The avenue names evoke the neighborhood's history: Camp, Jerusalem, Dow (Lorenzo Dow was an itinerant Methodist preacher), Peck (Jesse T. Peck was a Methodist bishop in Syracuse). Wesley, the inner circle closest to the tabernacle, was named for John Wesley, the English clergyman who founded Methodism.
Ellen Prochilo lives in one of the original cottages in the inner circle. Her house, built around 1878, was designated a home with historic merit by the Historical Society of the Merricks, and a plaque is on the house.
''I like the uniqueness of it,'' she said of the area.
Many homeowners are hesitant to pursue historical status with the Town of Hempstead, however, because of restrictions impeding exterior renovations, like the brick inlaid New York Yankees logo on the Prochilo chimney.
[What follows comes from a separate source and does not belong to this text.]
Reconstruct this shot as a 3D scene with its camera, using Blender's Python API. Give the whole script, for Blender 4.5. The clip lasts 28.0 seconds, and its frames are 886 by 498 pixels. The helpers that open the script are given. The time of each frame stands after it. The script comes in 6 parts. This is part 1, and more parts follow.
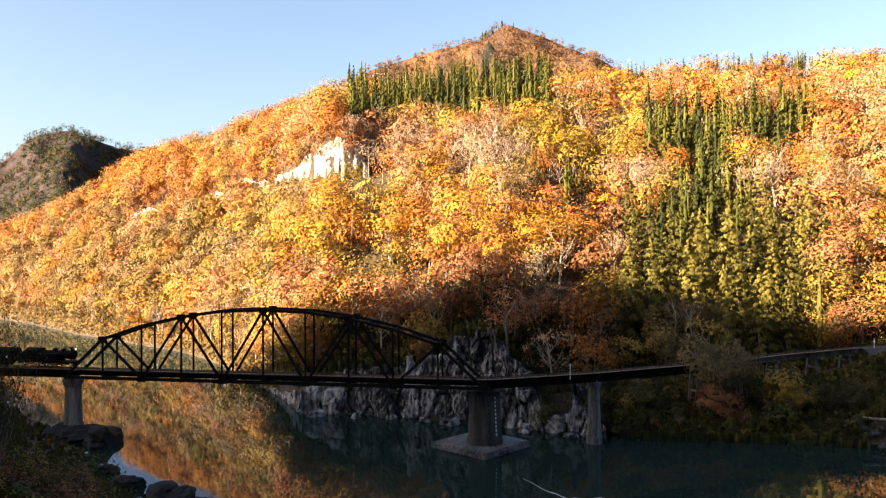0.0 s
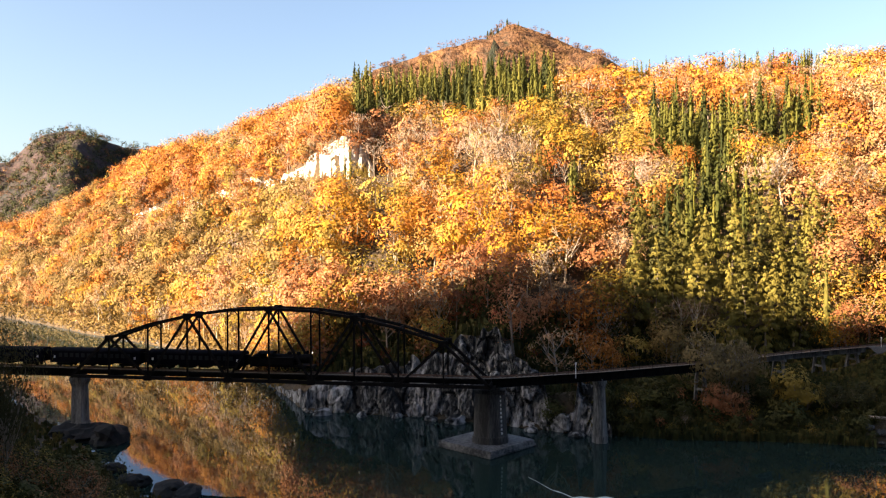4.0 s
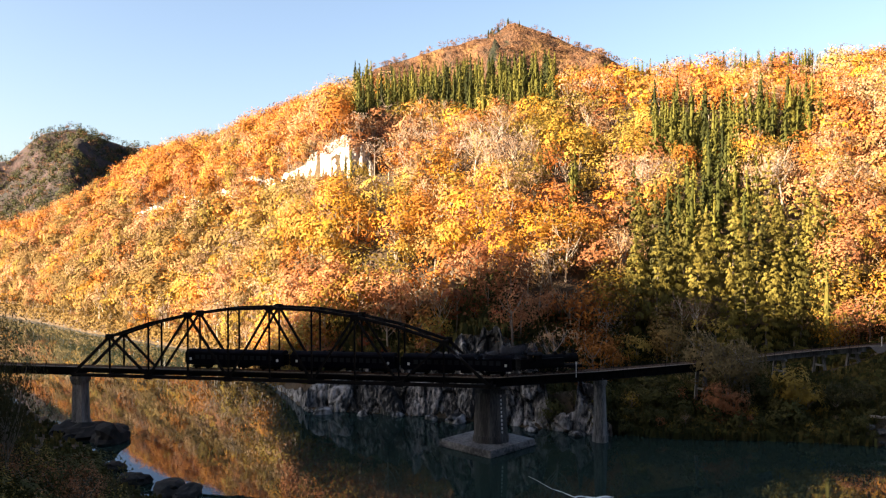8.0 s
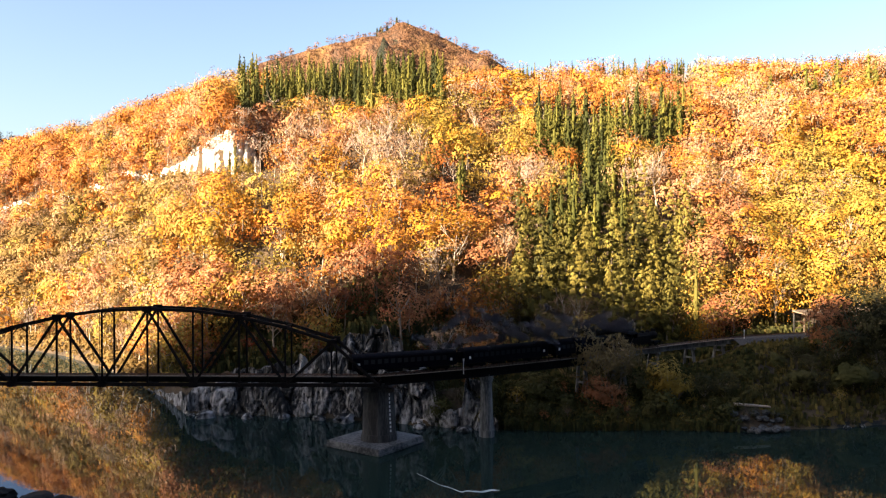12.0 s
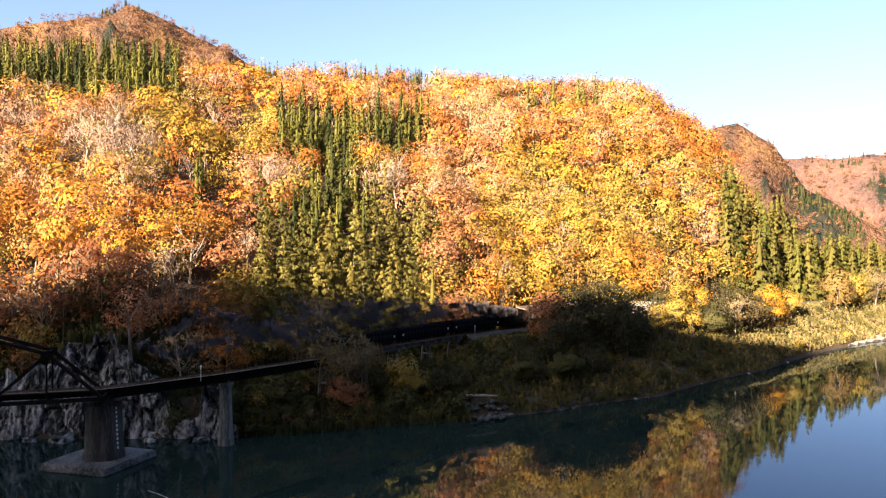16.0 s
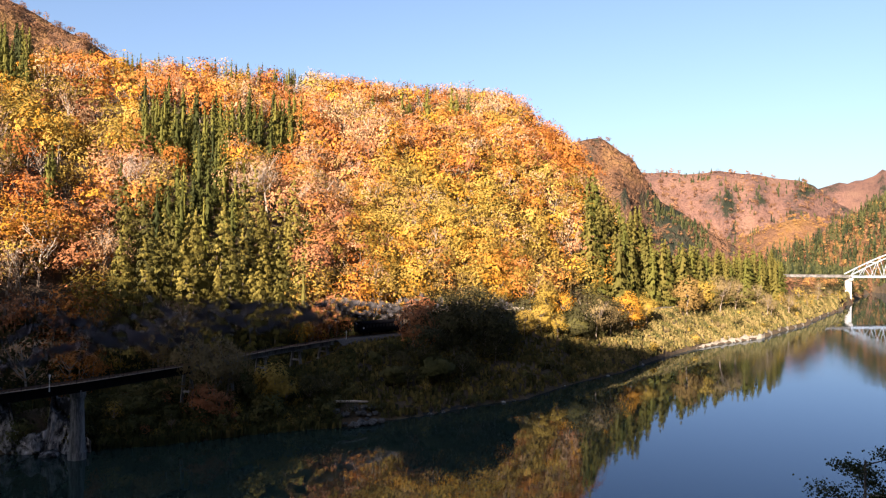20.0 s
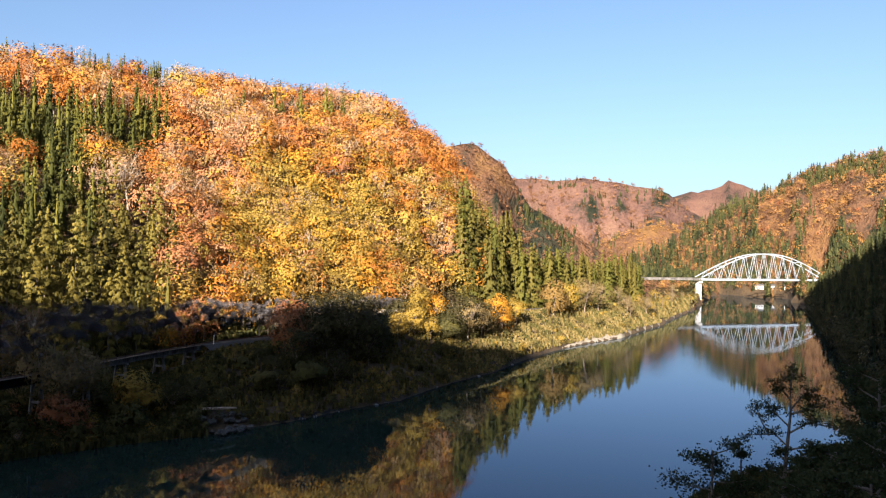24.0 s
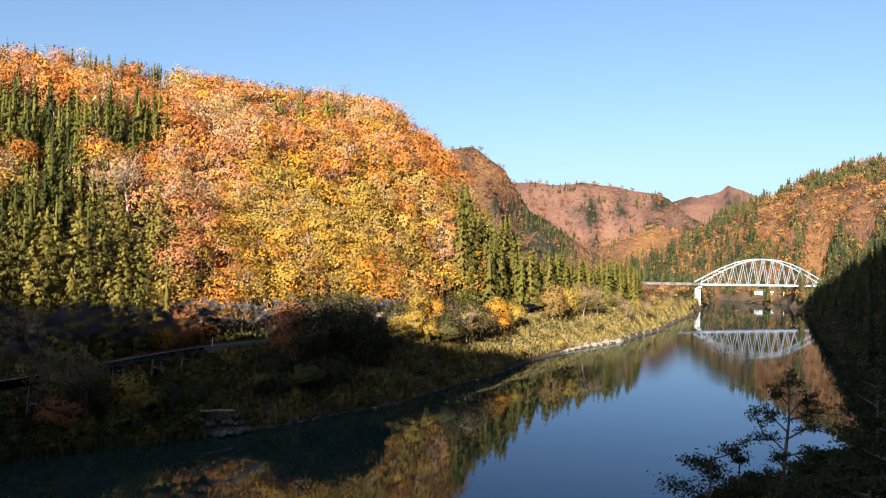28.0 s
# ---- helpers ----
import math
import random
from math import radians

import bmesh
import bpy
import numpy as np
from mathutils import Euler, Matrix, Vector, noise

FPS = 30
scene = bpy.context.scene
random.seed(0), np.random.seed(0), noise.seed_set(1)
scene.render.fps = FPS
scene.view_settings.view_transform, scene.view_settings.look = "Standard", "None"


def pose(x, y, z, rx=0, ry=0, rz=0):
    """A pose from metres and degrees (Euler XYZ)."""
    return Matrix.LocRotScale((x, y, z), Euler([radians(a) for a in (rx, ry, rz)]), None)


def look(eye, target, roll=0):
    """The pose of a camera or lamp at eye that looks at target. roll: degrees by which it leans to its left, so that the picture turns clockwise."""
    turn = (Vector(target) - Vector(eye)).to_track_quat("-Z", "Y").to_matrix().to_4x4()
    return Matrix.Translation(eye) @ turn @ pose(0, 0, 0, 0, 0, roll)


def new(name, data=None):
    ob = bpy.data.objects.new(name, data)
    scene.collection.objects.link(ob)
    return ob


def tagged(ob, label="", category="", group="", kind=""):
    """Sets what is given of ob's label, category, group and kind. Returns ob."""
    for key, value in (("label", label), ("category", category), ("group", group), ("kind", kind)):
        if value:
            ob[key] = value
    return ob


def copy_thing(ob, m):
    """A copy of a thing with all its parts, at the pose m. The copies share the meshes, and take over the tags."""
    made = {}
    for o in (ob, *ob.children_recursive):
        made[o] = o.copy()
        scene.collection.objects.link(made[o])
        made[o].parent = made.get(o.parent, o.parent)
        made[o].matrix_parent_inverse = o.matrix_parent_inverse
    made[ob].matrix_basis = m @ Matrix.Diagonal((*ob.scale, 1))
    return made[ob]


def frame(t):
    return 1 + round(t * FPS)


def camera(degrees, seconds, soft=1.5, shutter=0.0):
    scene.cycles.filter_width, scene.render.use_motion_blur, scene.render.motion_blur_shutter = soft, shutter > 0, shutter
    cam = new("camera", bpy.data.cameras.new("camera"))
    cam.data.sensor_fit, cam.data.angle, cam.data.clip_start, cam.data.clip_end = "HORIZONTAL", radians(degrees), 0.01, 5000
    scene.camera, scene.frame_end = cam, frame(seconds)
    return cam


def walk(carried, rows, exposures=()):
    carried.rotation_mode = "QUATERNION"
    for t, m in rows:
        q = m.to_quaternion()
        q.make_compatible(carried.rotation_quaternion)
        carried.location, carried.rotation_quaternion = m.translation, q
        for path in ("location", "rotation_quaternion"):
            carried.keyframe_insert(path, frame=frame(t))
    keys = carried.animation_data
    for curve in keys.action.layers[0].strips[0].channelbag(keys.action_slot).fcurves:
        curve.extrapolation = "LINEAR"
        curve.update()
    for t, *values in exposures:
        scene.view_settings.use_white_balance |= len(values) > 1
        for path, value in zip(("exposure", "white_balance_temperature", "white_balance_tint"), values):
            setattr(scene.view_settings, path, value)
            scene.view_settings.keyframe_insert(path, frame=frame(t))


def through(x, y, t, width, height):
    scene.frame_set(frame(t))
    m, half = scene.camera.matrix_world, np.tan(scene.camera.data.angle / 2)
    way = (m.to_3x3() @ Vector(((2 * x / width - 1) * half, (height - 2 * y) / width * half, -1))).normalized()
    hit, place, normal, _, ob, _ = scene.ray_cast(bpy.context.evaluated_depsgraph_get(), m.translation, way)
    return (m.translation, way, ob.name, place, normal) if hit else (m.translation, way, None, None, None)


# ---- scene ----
# Metres: the river's surface is z = 0, the eye stands 36 m above it at the origin, and y points across the river.
EYE = (0.0, 0.0, 36.0)
cam = camera(60.3, 28.0, soft=1.2)


def turned(yaw, pitch, roll):
    """The camera's pose from its turn to the right, upwards and clockwise, in degrees."""
    a, b = radians(yaw), radians(pitch)
    way = Vector((math.sin(a) * math.cos(b), math.cos(a) * math.cos(b), math.sin(b)))
    return look(EYE, Vector(EYE) + way * 100, roll)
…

Only two houses in the area have received historical status from the town: 4 Peck Avenue (formerly the chapel) and 2 Wesley Avenue (originally the preacher's house).
Janet and Henry Kessin bought the preacher's house in 1982 and received landmark status in 1994. The Victorian structure has the original two-story wooden clapboard house from 1870 and 10-foot windows with the original wavy glass panes. ''We like old houses,'' Mr. Kessin said.
But the old cottages are disappearing. The lots have been bought and the cottages torn down; on one lot on Gatch Avenue, a small Depression-era cottage, beyond the original circles, was razed and two large houses built. Siding, two-car garages and shiny white PVC fences are showing up in Tiny Town.
''The whole character of the neighborhood is almost gone,'' Mr. Kessin said.
''In the last three or four years the pace of developers has quickened with the incredible rise in real estate value,'' added Mr. Kessin, who said he was disappointed and not angry, acknowledging economic pressures.
In 1873, 30-by-80-foot lots leased for $5 a year. In 1972, Joe Cook bought one of the original cottages on Wesley Avenue, which had fallen into disrepair, for $10,000.
Mr. Cook estimated that he invested $10,000 in renovations, doing some of the work himself. ''The town claims it's worth $300,000 now,'' he said.